В советские времена массовое просвещение становится государственной политикой и принимает принудительный характер. После ликвидации безграмотности появилась возможность приобрести массового читателя серьезной книгой, но для этого было необходимо сформировать ощущение ценности чтения. В первой статье, написанной по возвращении в советскую Россию в 1923 году Алексеем Толстым, которая называлась «О читателе», автор объявлял: «Новый читатель — это тот, кто почувствовал себя хозяином Земли и Города». Толстой не был просветителем, но всегда отличался удивительным конъюнктурным чутьем.
Складывается миф о самой читающей стране в мире. Возможно, он компенсирует то, чего не было на самом деле, но его живучесть подтверждает его неслучайность: как и полагается, он связан не с действительным, а с желательным, не с реальным положением вещей, а с российскими мифами. В результате нехитрой операции грамотность приравнивается к образованности, а информация к знанию.
Миф и реальность сливаются в экстазе в 1980-х, когда внелитературные стимулы определяют читательские предпочтения и культурные барьеры между разными группами читателей на какое-то время оказываются разрушены. В круг массового чтения входят немассовые авторы — Булгаков, Замятин, Гроссман, Платонов. Последующая за этим в 90-е годы смерть (или призрачное существование) толстых журналов — результат предсказуемый и, с точки зрения просветителей, печальный. Перелом 1992 года зафиксирован социологическими исследованиями: сокращение общего числа читателей в России (за год на 5% — 5,6 миллиона человек), уменьшение «постоянно читающих» (с 19,5 до 16%) и увеличение «совсем не читающих» (с 21 до 26%), изменение динамики предпочтений — оказалось, что народ хочет слез и крови, упакованных в экшн и фэнтези. Разрыв советского времени между реальным и желательным чтением постепенно устраняется.
Свобода выбора чтения привела к тому, что нынешнее поколение выбирает интернет. Если в книге искали смыслы, то в интернете ищут слова. У пользователя возникает иллюзия, что по одному слову в строке поиска можно найти ответ на любой вопрос.
Специалисты бьют тревогу. Джеймс Биллингтон, директор Библиотеки Конгресса США, проводит четкую границу между знанием и информацией: «Я опасаюсь, что разнородная, непроверенная, постоянно меняющаяся информация, которую мы получаем по системе интернет, может «затопить» знание и отбросить нас назад: от знания — к информации, к перемешанным сырым данным. Вполне вероятно, что мы спускаемся, а не поднимаемся к мудрости и творчеству, этим двум высочайшим вершинам разума и духа человека... Возникает вопрос: способны ли мы вообще продолжать создавать знание, не говоря уже об использовании его?» Независимо от Биллингтона, американский социолог Нейл Постман развивает эту тему, замечая, что в интернете информация превратилась в мусор.
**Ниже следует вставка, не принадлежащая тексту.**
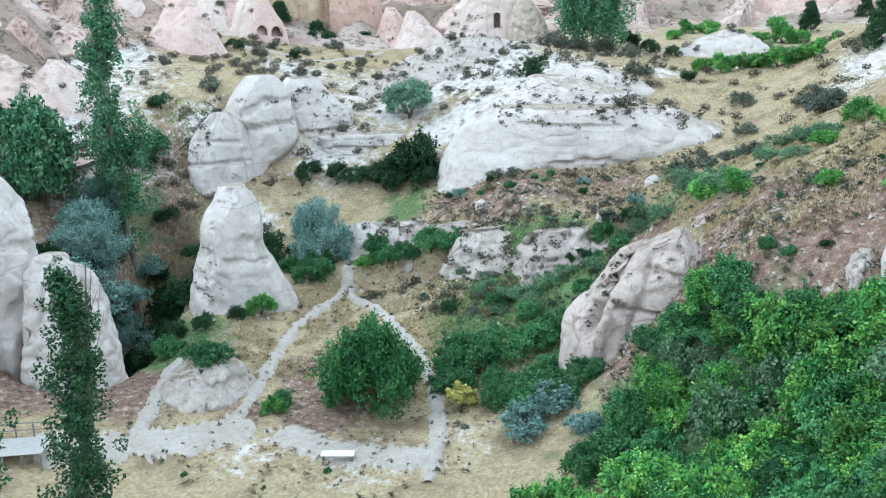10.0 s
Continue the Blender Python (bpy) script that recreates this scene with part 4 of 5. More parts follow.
def leaves_about(rng, centres, radii, count, size, droop=0.0, flat=0.75, stretch=1.5):
    """Leaves round clump centres, thicker towards each clump's outside. Returns places and two leaf axes."""
    k = rng.choice(len(centres), count, p=radii**2 / (radii**2).sum())
    d = unit(rng.normal(size=(count, 3)))
    rad = radii[k] * rng.uniform(0.35, 1.0, count) ** 0.5
    p = centres[k] + d * rad[:, None] * np.array([1, 1, flat])
    nrm = unit(d + 0.9 * rng.normal(size=(count, 3)) + np.array([0, 0, 0.5]))
    a = unit(np.cross(nrm, rng.normal(size=(count, 3))) + np.array([0, 0, -droop]))
    b = unit(np.cross(nrm, a))
    s = size * rng.uniform(0.6, 1.3, count)[:, None]
    return p, a * s * stretch * 0.5, b * s * 0.5


def tube_mesh(name, runs, ma, sides=5):
    """Tapered limbs: each run is a list of points with a radius at both ends."""
    V, F, base = [], [], 0
    for pts, r0, r1 in runs:
        p = np.array(pts, float)
        n = len(p)
        tan = unit(np.gradient(p, axis=0))
        ref = np.where(np.abs(tan[:, 2:]) > 0.9, np.array([[1.0, 0, 0]]), np.array([[0, 0, 1.0]]))
        u = unit(np.cross(tan, ref))
        w = np.cross(tan, u)
        a = np.linspace(0, 2 * math.pi, sides, endpoint=False)
        r = np.linspace(r0, r1, n)[:, None, None]
        V.append((p[:, None] + r * (np.cos(a)[None, :, None] * u[:, None] + np.sin(a)[None, :, None] * w[:, None])).reshape(-1, 3))
        F.append(grid_faces(n, sides, True) + base)
        base += n * sides
    me = mesh_of(name, np.concatenate(V), np.concatenate(F))
    me.materials.append(ma)
    return me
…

«В конце 70-х — начале 80-х 80% семей являлись читающими, сейчас же читающих семей в стране осталось не более 7%. Телефон заменил письмо, телевизор вытеснил книгу, полный архаизм (если это не ошибка СМИ, а оговорка оратора, то это подарок психоаналитикам. — С.Е.) наблюдается в домашних записях, жанре, который был очень популярен в XIX веке», — отмечает А. Соколов.
Казалось бы, министр культуры России и американские специалисты жалуются на одно и то же. Но смотрят они при этом в разные стороны. Исследователи медиа-пространства — вперед, они предупреждают: при виртуальной коммуникации может происходить трансформация языковой личности и размывание идентичности, многие виды жизненно необходимого опыта оказываются невостребованными; мы не знаем, хорошо это или плохо, но мы должны отдавать себе отчет в происходящем.
Российский министр апеллирует к прошлому. Потому что именно в прошлом — золотой век проекта Просвещения России, обещавший нового человека. Эта надежда в нас еще не умерла до конца. Русская литература всегда верила, что разумное слово способно творить чудеса, и чувствовала свою ответственность за совершенство и несовершенство мира. Мера нынешнего разочарования соответствует размаху надежд.
Горькому, как самоучке, интернет наверняка бы понравился. Но если можно представить себе слоган «Любите интернет — источник информации» (хотя как объект, какого бы то ни было эмоционального отношения, интернет меньше представим, нежели книга), то другая известная и сомнительная фраза писателя — «Всем хорошим во мне я обязан книгам» — как-то к интернету никак не под ходит.